* Task requirements *
Copy the data that follows, character for character, minus the pictures.

* Stored data *
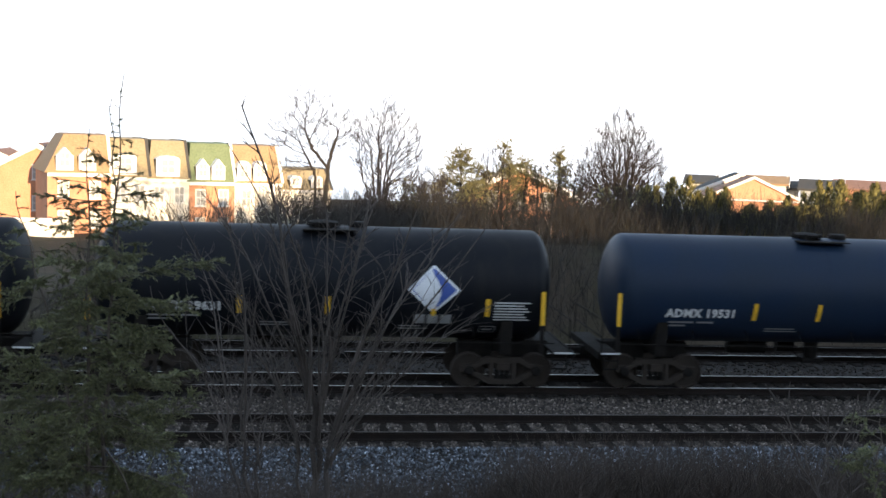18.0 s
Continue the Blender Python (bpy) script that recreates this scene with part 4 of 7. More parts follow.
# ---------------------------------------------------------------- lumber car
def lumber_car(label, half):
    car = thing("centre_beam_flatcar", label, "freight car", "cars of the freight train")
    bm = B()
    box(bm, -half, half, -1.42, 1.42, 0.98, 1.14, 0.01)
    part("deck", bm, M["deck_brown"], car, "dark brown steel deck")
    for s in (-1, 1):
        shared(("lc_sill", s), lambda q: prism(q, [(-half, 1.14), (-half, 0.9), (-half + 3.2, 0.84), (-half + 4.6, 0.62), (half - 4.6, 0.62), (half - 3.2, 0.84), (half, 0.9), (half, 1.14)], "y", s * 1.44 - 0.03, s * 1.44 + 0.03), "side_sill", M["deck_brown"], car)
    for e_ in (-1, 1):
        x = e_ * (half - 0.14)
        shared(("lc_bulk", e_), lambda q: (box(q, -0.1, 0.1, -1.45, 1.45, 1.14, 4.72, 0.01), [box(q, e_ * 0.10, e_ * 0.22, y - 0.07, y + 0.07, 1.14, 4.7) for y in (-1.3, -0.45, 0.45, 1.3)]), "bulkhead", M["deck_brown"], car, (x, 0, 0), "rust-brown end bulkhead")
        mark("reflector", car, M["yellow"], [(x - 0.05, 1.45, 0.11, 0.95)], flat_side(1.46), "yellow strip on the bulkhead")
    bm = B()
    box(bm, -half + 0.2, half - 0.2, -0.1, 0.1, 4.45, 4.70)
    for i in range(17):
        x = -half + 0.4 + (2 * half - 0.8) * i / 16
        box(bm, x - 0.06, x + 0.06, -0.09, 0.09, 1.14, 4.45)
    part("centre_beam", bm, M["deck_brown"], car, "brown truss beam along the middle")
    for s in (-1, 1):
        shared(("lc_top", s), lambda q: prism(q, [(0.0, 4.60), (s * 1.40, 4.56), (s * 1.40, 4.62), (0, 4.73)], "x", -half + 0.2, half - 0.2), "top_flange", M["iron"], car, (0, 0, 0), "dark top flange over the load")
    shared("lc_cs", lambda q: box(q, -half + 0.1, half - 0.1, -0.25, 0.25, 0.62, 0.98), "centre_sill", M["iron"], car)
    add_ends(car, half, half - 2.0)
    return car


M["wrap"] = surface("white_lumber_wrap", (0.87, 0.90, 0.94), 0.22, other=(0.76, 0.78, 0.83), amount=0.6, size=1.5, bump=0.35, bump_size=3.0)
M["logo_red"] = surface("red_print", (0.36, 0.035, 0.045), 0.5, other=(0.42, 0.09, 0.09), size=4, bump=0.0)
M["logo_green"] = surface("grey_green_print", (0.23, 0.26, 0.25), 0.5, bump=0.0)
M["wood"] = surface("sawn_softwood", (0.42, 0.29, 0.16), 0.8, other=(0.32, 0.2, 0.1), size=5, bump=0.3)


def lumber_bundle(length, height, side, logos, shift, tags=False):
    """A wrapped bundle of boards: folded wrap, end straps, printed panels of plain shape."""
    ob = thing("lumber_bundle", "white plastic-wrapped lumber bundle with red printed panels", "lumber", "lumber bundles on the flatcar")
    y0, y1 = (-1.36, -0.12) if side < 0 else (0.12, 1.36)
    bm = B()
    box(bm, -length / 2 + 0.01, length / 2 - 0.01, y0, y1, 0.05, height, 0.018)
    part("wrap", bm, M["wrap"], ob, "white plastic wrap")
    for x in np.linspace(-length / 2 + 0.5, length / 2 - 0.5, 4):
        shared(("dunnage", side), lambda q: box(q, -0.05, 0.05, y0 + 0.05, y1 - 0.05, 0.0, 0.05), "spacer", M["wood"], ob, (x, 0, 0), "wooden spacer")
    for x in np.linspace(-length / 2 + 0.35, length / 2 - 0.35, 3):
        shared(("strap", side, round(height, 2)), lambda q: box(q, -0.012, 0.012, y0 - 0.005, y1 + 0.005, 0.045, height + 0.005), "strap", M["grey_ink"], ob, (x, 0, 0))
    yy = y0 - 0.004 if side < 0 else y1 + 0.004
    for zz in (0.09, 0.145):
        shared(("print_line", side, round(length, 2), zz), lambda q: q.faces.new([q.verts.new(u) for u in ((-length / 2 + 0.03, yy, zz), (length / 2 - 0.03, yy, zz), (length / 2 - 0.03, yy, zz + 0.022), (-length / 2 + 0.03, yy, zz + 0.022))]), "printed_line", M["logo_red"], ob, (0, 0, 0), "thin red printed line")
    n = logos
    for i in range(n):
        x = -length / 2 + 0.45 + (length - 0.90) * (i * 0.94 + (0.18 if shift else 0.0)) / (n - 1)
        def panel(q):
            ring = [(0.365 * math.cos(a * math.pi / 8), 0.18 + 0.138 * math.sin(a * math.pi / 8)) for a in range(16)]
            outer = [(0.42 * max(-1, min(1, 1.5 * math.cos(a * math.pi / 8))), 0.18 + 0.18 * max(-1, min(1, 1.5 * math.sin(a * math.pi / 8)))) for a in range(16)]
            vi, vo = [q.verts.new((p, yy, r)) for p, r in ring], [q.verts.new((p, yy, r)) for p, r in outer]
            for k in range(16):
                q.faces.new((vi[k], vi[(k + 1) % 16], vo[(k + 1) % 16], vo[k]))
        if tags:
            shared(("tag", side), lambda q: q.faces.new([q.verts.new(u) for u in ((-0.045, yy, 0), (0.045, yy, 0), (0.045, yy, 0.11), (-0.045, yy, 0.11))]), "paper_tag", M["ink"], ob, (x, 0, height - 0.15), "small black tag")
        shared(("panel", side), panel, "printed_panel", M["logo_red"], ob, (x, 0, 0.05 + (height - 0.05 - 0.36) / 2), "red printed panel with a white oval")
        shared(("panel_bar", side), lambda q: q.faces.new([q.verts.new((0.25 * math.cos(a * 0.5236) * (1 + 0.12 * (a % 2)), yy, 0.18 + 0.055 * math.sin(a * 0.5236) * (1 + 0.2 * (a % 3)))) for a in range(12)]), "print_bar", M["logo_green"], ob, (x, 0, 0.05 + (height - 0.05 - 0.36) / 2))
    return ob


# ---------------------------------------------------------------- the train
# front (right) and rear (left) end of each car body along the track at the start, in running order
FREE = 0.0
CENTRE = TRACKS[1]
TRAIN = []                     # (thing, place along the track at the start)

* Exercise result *
18.0 s
Continue the Blender Python (bpy) script that recreates this scene with part 4 of 7. More parts follow.
# ---------------------------------------------------------------- lumber car
def lumber_car(label, half):
    car = thing("centre_beam_flatcar", label, "freight car", "cars of the freight train")
    bm = B()
    box(bm, -half, half, -1.42, 1.42, 0.98, 1.14, 0.01)
    part("deck", bm, M["deck_brown"], car, "dark brown steel deck")
    for s in (-1, 1):
        shared(("lc_sill", s), lambda q: prism(q, [(-half, 1.14), (-half, 0.9), (-half + 3.2, 0.84), (-half + 4.6, 0.62), (half - 4.6, 0.62), (half - 3.2, 0.84), (half, 0.9), (half, 1.14)], "y", s * 1.44 - 0.03, s * 1.44 + 0.03), "side_sill", M["deck_brown"], car)
    for e_ in (-1, 1):
        x = e_ * (half - 0.14)
        shared(("lc_bulk", e_), lambda q: (box(q, -0.1, 0.1, -1.45, 1.45, 1.14, 4.72, 0.01), [box(q, e_ * 0.10, e_ * 0.22, y - 0.07, y + 0.07, 1.14, 4.7) for y in (-1.3, -0.45, 0.45, 1.3)]), "bulkhead", M["deck_brown"], car, (x, 0, 0), "rust-brown end bulkhead")
        mark("reflector", car, M["yellow"], [(x - 0.05, 1.45, 0.11, 0.95)], flat_side(1.46), "yellow strip on the bulkhead")
    bm = B()
    box(bm, -half + 0.2, half - 0.2, -0.1, 0.1, 4.45, 4.70)
    for i in range(17):
        x = -half + 0.4 + (2 * half - 0.8) * i / 16
        box(bm, x - 0.06, x + 0.06, -0.09, 0.09, 1.14, 4.45)
    part("centre_beam", bm, M["deck_brown"], car, "brown truss beam along the middle")
    for s in (-1, 1):
        shared(("lc_top", s), lambda q: prism(q, [(0.0, 4.60), (s * 1.40, 4.56), (s * 1.40, 4.62), (0, 4.73)], "x", -half + 0.2, half - 0.2), "top_flange", M["iron"], car, (0, 0, 0), "dark top flange over the load")
    shared("lc_cs", lambda q: box(q, -half + 0.1, half - 0.1, -0.25, 0.25, 0.62, 0.98), "centre_sill", M["iron"], car)
    add_ends(car, half, half - 2.0)
    return car


M["wrap"] = surface("white_lumber_wrap", (0.87, 0.90, 0.94), 0.22, other=(0.76, 0.78, 0.83), amount=0.6, size=1.5, bump=0.35, bump_size=3.0)
M["logo_red"] = surface("red_print", (0.36, 0.035, 0.045), 0.5, other=(0.42, 0.09, 0.09), size=4, bump=0.0)
M["logo_green"] = surface("grey_green_print", (0.23, 0.26, 0.25), 0.5, bump=0.0)
M["wood"] = surface("sawn_softwood", (0.42, 0.29, 0.16), 0.8, other=(0.32, 0.2, 0.1), size=5, bump=0.3)


def lumber_bundle(length, height, side, logos, shift, tags=False):
    """A wrapped bundle of boards: folded wrap, end straps, printed panels of plain shape."""
    ob = thing("lumber_bundle", "white plastic-wrapped lumber bundle with red printed panels", "lumber", "lumber bundles on the flatcar")
    y0, y1 = (-1.36, -0.12) if side < 0 else (0.12, 1.36)
    bm = B()
    box(bm, -length / 2 + 0.01, length / 2 - 0.01, y0, y1, 0.05, height, 0.018)
    part("wrap", bm, M["wrap"], ob, "white plastic wrap")
    for x in np.linspace(-length / 2 + 0.5, length / 2 - 0.5, 4):
        shared(("dunnage", side), lambda q: box(q, -0.05, 0.05, y0 + 0.05, y1 - 0.05, 0.0, 0.05), "spacer", M["wood"], ob, (x, 0, 0), "wooden spacer")
    for x in np.linspace(-length / 2 + 0.35, length / 2 - 0.35, 3):
        shared(("strap", side, round(height, 2)), lambda q: box(q, -0.012, 0.012, y0 - 0.005, y1 + 0.005, 0.045, height + 0.005), "strap", M["grey_ink"], ob, (x, 0, 0))
    yy = y0 - 0.004 if side < 0 else y1 + 0.004
    for zz in (0.09, 0.145):
        shared(("print_line", side, round(length, 2), zz), lambda q: q.faces.new([q.verts.new(u) for u in ((-length / 2 + 0.03, yy, zz), (length / 2 - 0.03, yy, zz), (length / 2 - 0.03, yy, zz + 0.022), (-length / 2 + 0.03, yy, zz + 0.022))]), "printed_line", M["logo_red"], ob, (0, 0, 0), "thin red printed line")
    n = logos
    for i in range(n):
        x = -length / 2 + 0.45 + (length - 0.90) * (i * 0.94 + (0.18 if shift else 0.0)) / (n - 1)
        def panel(q):
            ring = [(0.365 * math.cos(a * math.pi / 8), 0.18 + 0.138 * math.sin(a * math.pi / 8)) for a in range(16)]
            outer = [(0.42 * max(-1, min(1, 1.5 * math.cos(a * math.pi / 8))), 0.18 + 0.18 * max(-1, min(1, 1.5 * math.sin(a * math.pi / 8)))) for a in range(16)]
            vi, vo = [q.verts.new((p, yy, r)) for p, r in ring], [q.verts.new((p, yy, r)) for p, r in outer]
            for k in range(16):
                q.faces.new((vi[k], vi[(k + 1) % 16], vo[(k + 1) % 16], vo[k]))
        if tags:
            shared(("tag", side), lambda q: q.faces.new([q.verts.new(u) for u in ((-0.045, yy, 0), (0.045, yy, 0), (0.045, yy, 0.11), (-0.045, yy, 0.11))]), "paper_tag", M["ink"], ob, (x, 0, height - 0.15), "small black tag")
        shared(("panel", side), panel, "printed_panel", M["logo_red"], ob, (x, 0, 0.05 + (height - 0.05 - 0.36) / 2), "red printed panel with a white oval")
        shared(("panel_bar", side), lambda q: q.faces.new([q.verts.new((0.25 * math.cos(a * 0.5236) * (1 + 0.12 * (a % 2)), yy, 0.18 + 0.055 * math.sin(a * 0.5236) * (1 + 0.2 * (a % 3)))) for a in range(12)]), "print_bar", M["logo_green"], ob, (x, 0, 0.05 + (height - 0.05 - 0.36) / 2))
    return ob


# ---------------------------------------------------------------- the train
# front (right) and rear (left) end of each car body along the track at the start, in running order
FREE = 0.0
CENTRE = TRACKS[1]
TRAIN = []                     # (thing, place along the track at the start)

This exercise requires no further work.